Finding an element by value in a HashSet is O(1). In an ArrayList, it's O(n).

If you are only using the container to store a bunch of unique objects, and iterate over them at the end (in any order), then arguably ArrayList is a better choice since it's simpler and more economical.

Solution 2

HashSet consumes about 5.5 times more memory than ArrayList for the same number of elements (although they're both still linear), and has significantly slower iteration (albeit with the same asymptotics); a quick Google search suggests a 2-3x slowdown for HashSet iteration versus ArrayList.

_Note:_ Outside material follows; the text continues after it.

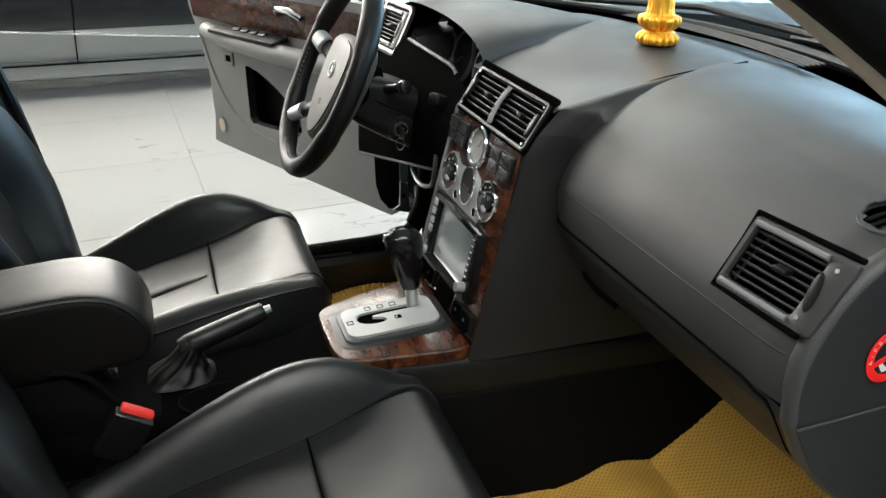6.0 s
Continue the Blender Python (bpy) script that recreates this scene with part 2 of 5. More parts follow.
def part(name, bm, mat, parent=None, label="", smooth=True, angle=40):
    ob = new(name, to_mesh(name, bm, mat, smooth, angle))
    if parent is not None:
        ob.parent = parent
        at, up = Vector((0, 0, 0)), parent
        while up is not None and up.type == "EMPTY":
            at += up.location
            up = up.parent
        ob.matrix_parent_inverse = Matrix.Translation(-at)
    return tagged(ob, label)


def solo(name, bm, mat, label, category, kind="", group="", smooth=True, angle=40):
    return tagged(part(name, bm, mat, None, "", smooth, angle), label, category, group, kind)


def box(bm, c, s, bevel=0.0, m=None, seg=2):
    r = bmesh.ops.create_cube(bm, size=1)
    vs = r["verts"]
    bmesh.ops.scale(bm, vec=s, verts=vs)
    if bevel > 0:
        es = list({e for v in vs for e in v.link_edges})
        out = bmesh.ops.bevel(bm, geom=es, offset=bevel, segments=seg, affect="EDGES", profile=0.5)
        vs = list({v for f in out["faces"] for v in f.verts} | {v for v in vs if v.is_valid})
    bmesh.ops.transform(bm, matrix=(m if m is not None else Matrix.Translation(c)), verts=vs)
    return vs


def new_box(c, s, bevel=0.0, m=None, seg=2):
    bm = bmesh.new()
    box(bm, c, s, bevel, m, seg)
    return bm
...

If you don't care about uniqueness or the performance of contains, then use ArrayList.

Solution 3

If you plan only to add elements and later iterate over them, your best bet is ArrayList as it's closest to the arrays you are replacing. It's more memory efficient than LinkedList or any Set implementation, has fast insertion, iteration, and random access.

Solution 4

If you will compare, searching between List and Set, Set will be better because of the underline Hashing algorithm.

In the case of a list, in worst case scenario, contains will search till the end. In case of Set, because of hashing and bucket, it will search only subset.

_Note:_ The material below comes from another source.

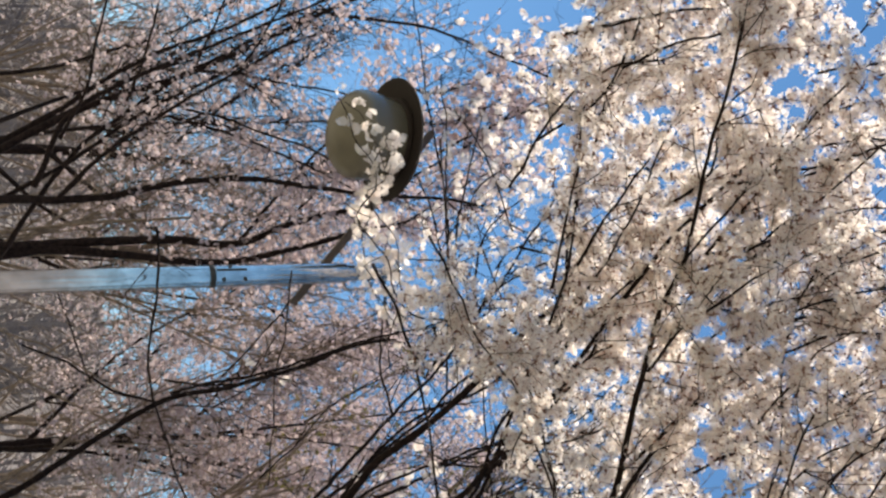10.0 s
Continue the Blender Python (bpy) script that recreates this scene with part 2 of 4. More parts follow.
def limb(tree, r0, r1, twigs_per_m, share, *points):
    """A limb through the points, tapering from r0 to r1, with its side twigs."""
    rng = tree.rng
    way, u, length = spline(points, tree.step)
    wob = np.cumsum(rng.normal(0, 0.0025 if r0 > 0.012 else 0.005, way.shape), axis=0)
    way = way + wob - wob[0] - (wob[-1] - wob[0]) * u[:, None]
    radii = (r0 + (r1 - r0) * u**0.75) * (1 + rng.normal(0, 0.05, len(u)))
    tree.tube("limb", way, radii, 9 if r0 > 0.012 and tree.step < 0.1 else 5)
    tan = np.gradient(way, axis=0)
    tan /= np.linalg.norm(tan, axis=1, keepdims=True)
    for k in range(int(twigs_per_m * (1.6 if r0 > 0.0105 else 1.9) * length + rng.random())):
        i = rng.integers(1, len(way))
        if way[i, 2] < 2.3 or radii[i] > 0.03:
            continue
        grow_twig(tree, way[i], tan[i], rng.uniform(0.18, 0.55 if r0 > 0.0105 else 0.4) * tree.size * (1 - 0.5 * u[i]), min(radii[i] * 0.6, 0.0038), share, 0)
    for i in range(len(way)):
        if radii[i] < 0.0095:
            tree.bloom(way[i], share * (thick(way[i]) if tree.shaped else 1.0) * 0.7)


# twigs turn up and out to the light
AWAY = np.array([0.0, 0.25, 0.25])


def thick(at):
    """How thickly the crown flowers: little low down inside it, fully at its top."""
    rise = math.degrees(math.atan2(at[2] - 1.6, math.hypot(at[0] + 0.4, at[1])))
    low = np.interp(math.degrees(math.atan2(-at[0] - 0.4, at[1])), (-30, -20, -12, -5, 2, 7, 13), (32, 34, 33, 27, 25, 24, 19.5))
    return min(1.0, max(0.05, (rise - low) / (16 if at[0] > -0.6 else 12)))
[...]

Sample use case: Add 1 to 100_000 integer to ArrayList and HashSet. Search each integer in ArrayList and HashSet.

Set will take 9 milliseconds where as List will take 16232 seconds.

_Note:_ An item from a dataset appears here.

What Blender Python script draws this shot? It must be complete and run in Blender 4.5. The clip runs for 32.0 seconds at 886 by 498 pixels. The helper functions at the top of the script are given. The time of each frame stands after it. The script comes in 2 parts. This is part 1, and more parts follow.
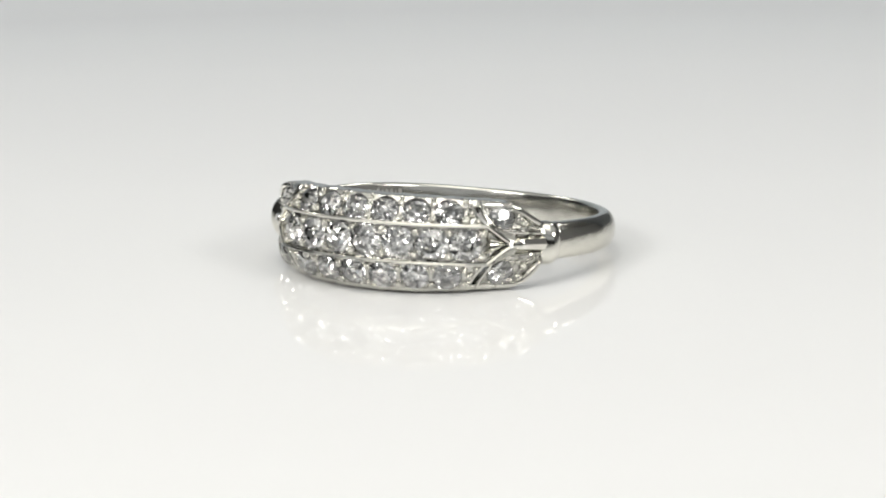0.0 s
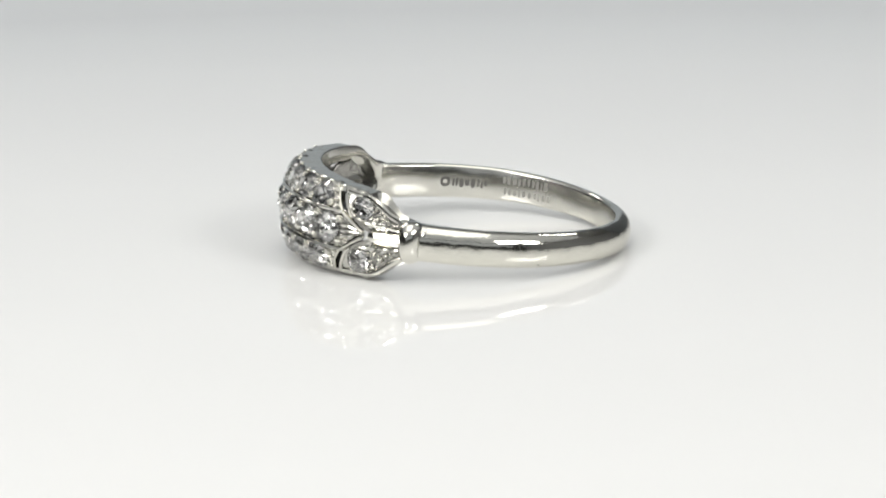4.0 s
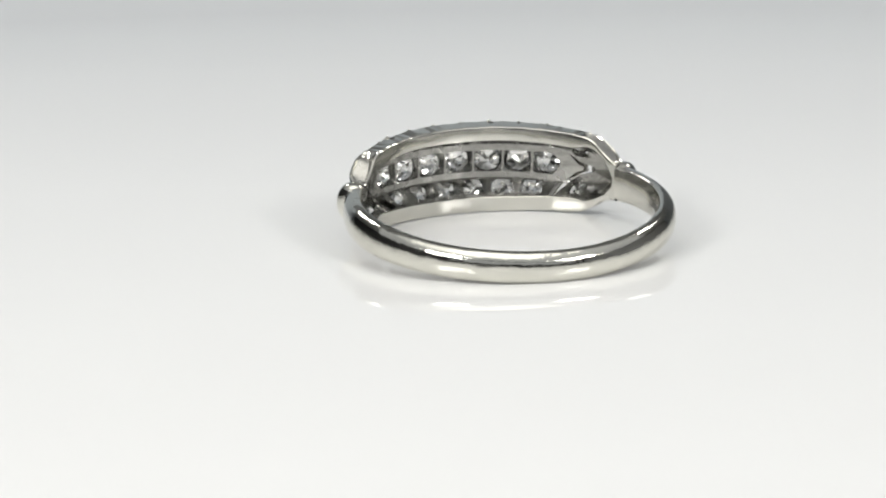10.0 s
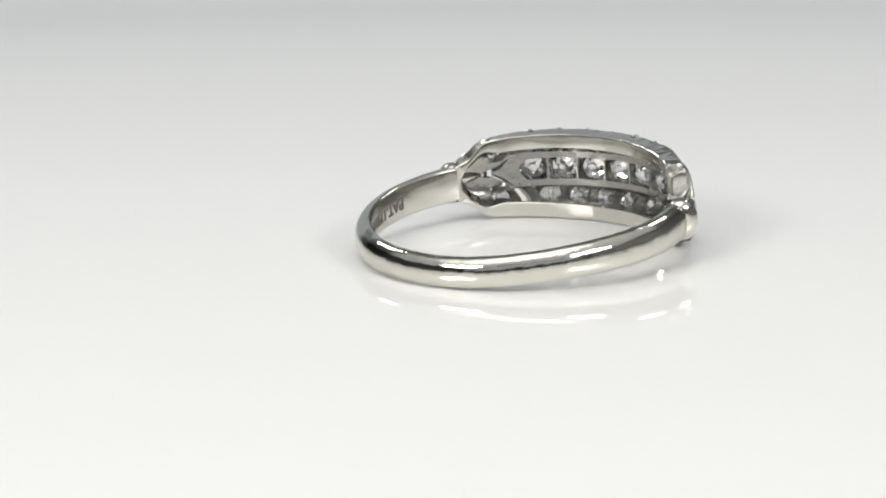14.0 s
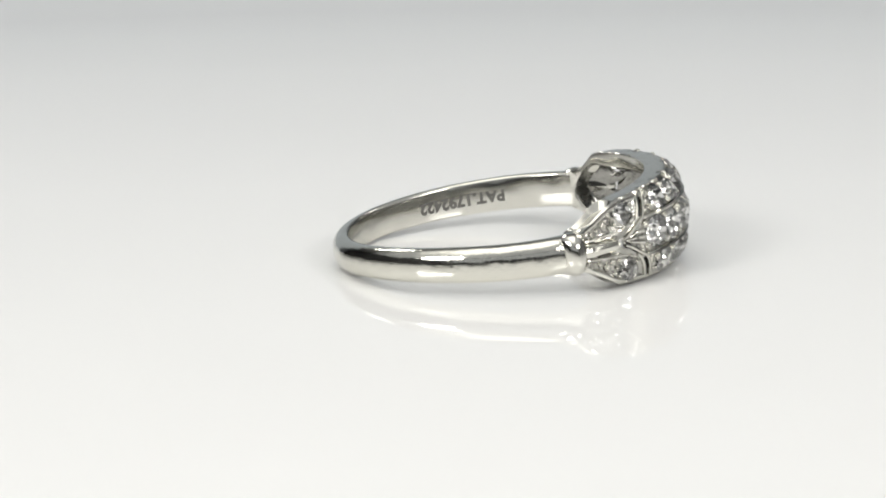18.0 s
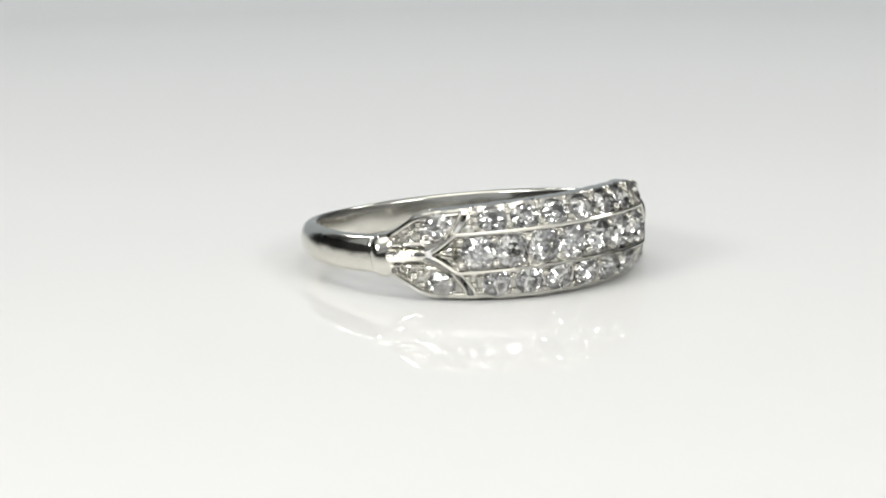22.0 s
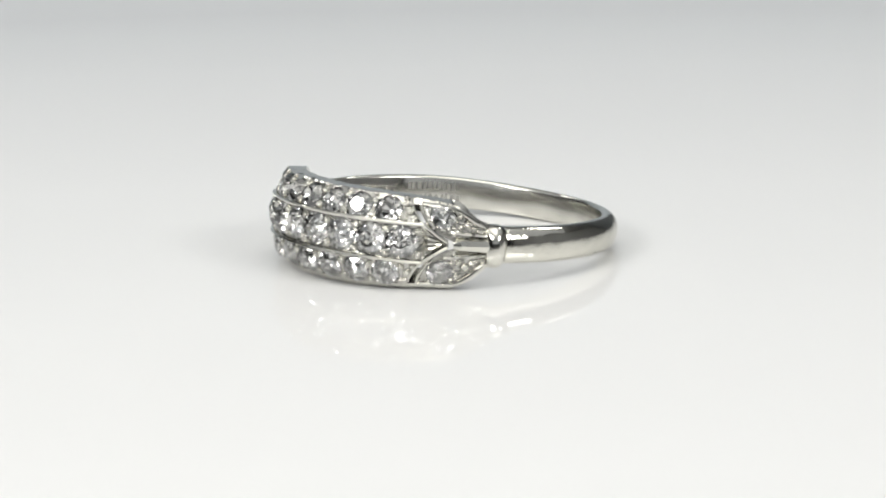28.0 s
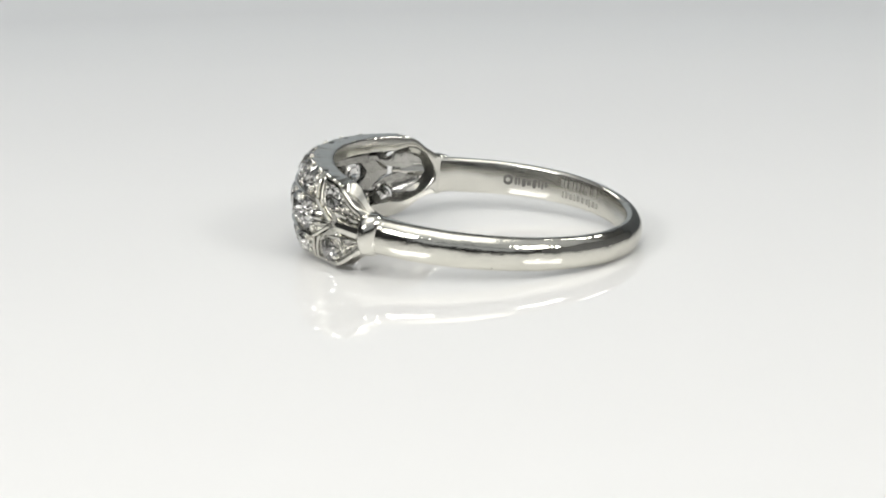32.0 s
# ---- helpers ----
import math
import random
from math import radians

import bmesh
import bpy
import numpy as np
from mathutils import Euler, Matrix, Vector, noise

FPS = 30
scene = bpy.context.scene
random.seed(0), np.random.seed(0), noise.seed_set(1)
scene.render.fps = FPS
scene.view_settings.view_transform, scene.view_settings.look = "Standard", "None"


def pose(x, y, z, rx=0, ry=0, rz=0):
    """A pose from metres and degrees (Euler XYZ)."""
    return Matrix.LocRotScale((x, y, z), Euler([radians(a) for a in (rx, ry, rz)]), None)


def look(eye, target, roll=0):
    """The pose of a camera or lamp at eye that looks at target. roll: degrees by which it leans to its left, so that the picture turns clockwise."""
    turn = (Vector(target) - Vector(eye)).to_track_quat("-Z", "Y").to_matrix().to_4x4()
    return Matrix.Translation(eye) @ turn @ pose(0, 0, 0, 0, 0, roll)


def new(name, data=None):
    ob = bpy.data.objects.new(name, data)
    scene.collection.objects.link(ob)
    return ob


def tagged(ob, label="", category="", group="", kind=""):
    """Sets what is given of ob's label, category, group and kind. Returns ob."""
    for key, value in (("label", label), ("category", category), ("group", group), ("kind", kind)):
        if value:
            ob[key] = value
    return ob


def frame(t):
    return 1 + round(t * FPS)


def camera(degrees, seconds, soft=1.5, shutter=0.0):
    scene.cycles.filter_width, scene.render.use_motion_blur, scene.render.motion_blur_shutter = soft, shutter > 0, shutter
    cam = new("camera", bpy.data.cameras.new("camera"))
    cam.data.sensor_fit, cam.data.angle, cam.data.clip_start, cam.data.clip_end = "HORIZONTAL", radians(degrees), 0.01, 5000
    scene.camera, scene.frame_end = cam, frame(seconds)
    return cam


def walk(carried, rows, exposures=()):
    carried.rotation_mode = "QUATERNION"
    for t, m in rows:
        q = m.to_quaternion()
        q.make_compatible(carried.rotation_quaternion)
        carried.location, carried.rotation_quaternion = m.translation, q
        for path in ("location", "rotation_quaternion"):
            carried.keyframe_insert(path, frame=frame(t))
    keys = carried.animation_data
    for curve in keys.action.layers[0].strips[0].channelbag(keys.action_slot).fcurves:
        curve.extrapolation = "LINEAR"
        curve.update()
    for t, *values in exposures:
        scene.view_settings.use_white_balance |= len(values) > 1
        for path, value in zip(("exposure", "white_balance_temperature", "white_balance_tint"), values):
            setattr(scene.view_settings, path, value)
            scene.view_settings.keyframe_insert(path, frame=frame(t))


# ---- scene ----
import functools

# ---- camera: it stands still beside a slow turntable ----
SECONDS = 32.0
cam = camera(12.0, SECONDS, soft=2.0)
EYE = Vector((-0.00255, -0.24457, 0.05919))
TILT = radians(13.558)
CAM_POSE = look(EYE, EYE + Vector((0, math.cos(TILT), -math.sin(TILT))), -0.962)
STOPS = 0.55
# the camera's white balance drifts a little
BALANCE = ((0, 6580), (3, 6530), (6, 6500), (12, 6500), (14, 6550), (18, 6565), (20, 6550), (22, 6530), (25, 6500), (29, 6500), (32, 6530))
walk(cam, [(0.0, CAM_POSE), (SECONDS, CAM_POSE)], [(t, STOPS, kelvin, 10.6) for t, kelvin in BALANCE])

# ---- world and lights ----
world = bpy.data.worlds.new("world")
scene.world = world
world.use_nodes = True
world.node_tree.nodes["Background"].inputs["Color"].default_value = (0.9, 0.95, 1.0, 1)
world.node_tree.nodes["Background"].inputs["Strength"].default_value = 0.05


def area_lamp(name, eye, target, sx, sy, watts, colour):
    data = bpy.data.lights.new(name, "AREA")
    data.shape, data.size, data.size_y, data.energy, data.color = "RECTANGLE", sx, sy, watts, colour
    ob = new(name, data)
    ob.matrix_world = look(eye, target)
    return ob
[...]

private static void compareSetvsList(){
    List<Integer> list = new ArrayList<>() ;
    Set<Integer> set = new HashSet<>() ;

    System.out.println("Setting values in list and set .... ");
    int counter = 100_000  ;

    for(int i =0 ; i< counter ; i++){            
        list.add(i);
        set.add(i);
    }

    System.out.println("Checking time .... ");
    long l1 = System.currentTimeMillis();
    for(int i =0 ; i< counter ; i++) list.contains(i);

    long l2 = System.currentTimeMillis();
    System.out.println(" time taken for list : "+ (l2-l1));

    for(int i =0 ; i< counter ; i++)set.contains(i);

    long l3 = System.currentTimeMillis();
    System.out.println(" time taken for set : "+ (l3-l2));

    //      for 10000   time taken for list : 123        time taken for set : 4
    //      for 100000  time taken for list : 16232          time taken for set : 9
    //      for 1000000 time taken for list : hung       time taken for set : 26

}

Solution 5

Use HashSet if you need to use .contains(T) frequently.

Example:

private static final HashSet<String> KEYWORDS = Stream.of(new String[]{"if", "do", "for", "try", "while", "break", "return"}).collect(Collectors.toCollection(HashSet::new));

public boolean isKeyword(String str) {
     return KEYWORDS.contains(str);
}
Share:
64,779
Priyank Doshi
Author by

Priyank Doshi

I am a software development engineer at Amazon. Language: java c/c++ html , css , jquery Frameworks: Spring core &amp; MVC Hibernate

Updated on July 05, 2022

Comments

  • Priyank Doshi
    Priyank Doshi almost 2 years

    I want to know the comparison between List and Set in terms of performance,memory allocation and usability.

    If i don't have any requirement of keeping the uniqueness in the list of objects, neither required the insertion order to be maintained, Can I use ArrayList and SortedSet/HashSet interchangeably? Will it be good to directly use Collections class instead of even list/set?

    P.S. I also don't have any need for list or set specific functions provided by java. I am using List/Set instead of Array only because they can dynamically grow without extra programming efforts.

  • Pau Kiat Wee
    Pau Kiat Wee almost 12 years
    Finding a element in ArrayList is O(n)? Is not find element in ArrayList is direct access via index?
  • Louis Wasserman
    Louis Wasserman almost 12 years
    I assume by "find element" he means contains.
  • NPE
    NPE almost 12 years
    @PauKiatWee: I mean "find by value". OP has already stated that he doesn't care about the ordering of elements, so accessing by index is clearly irrelevant.
  • Louis Wasserman
    Louis Wasserman almost 12 years
    Well, if you know the number of elements to expect in advance, and allocate the ArrayList accordingly, it's closer to 8 times. But it doesn't sound like we can make that assumption about the OP's situation.
  • Louis Wasserman
    Louis Wasserman almost 12 years
    Basically, the rule is that arrays are 4 bytes per element, and an ArrayList consists of little more than an array (with some room to grow) and a constant number of int fields.
  • Marko Topolnik
    Marko Topolnik almost 12 years
    Nowadays they're more likely to be 8 bytes/element.
  • Louis Wasserman
    Louis Wasserman almost 12 years
    Depends if you're using a 32-bit or a 64-bit VM. That said, HashSet gets hurt worse by 8-byte references than ArrayList does -- adding an extra 4 bytes per reference, based on the linked memory consumption chart, brings ArrayList up to ~12 bytes per element, and HashSet up to ~52 bytes per element.)
  • Jitendra
    Jitendra over 7 years
    Finding an element by value in a HashSet is O(1) How is it?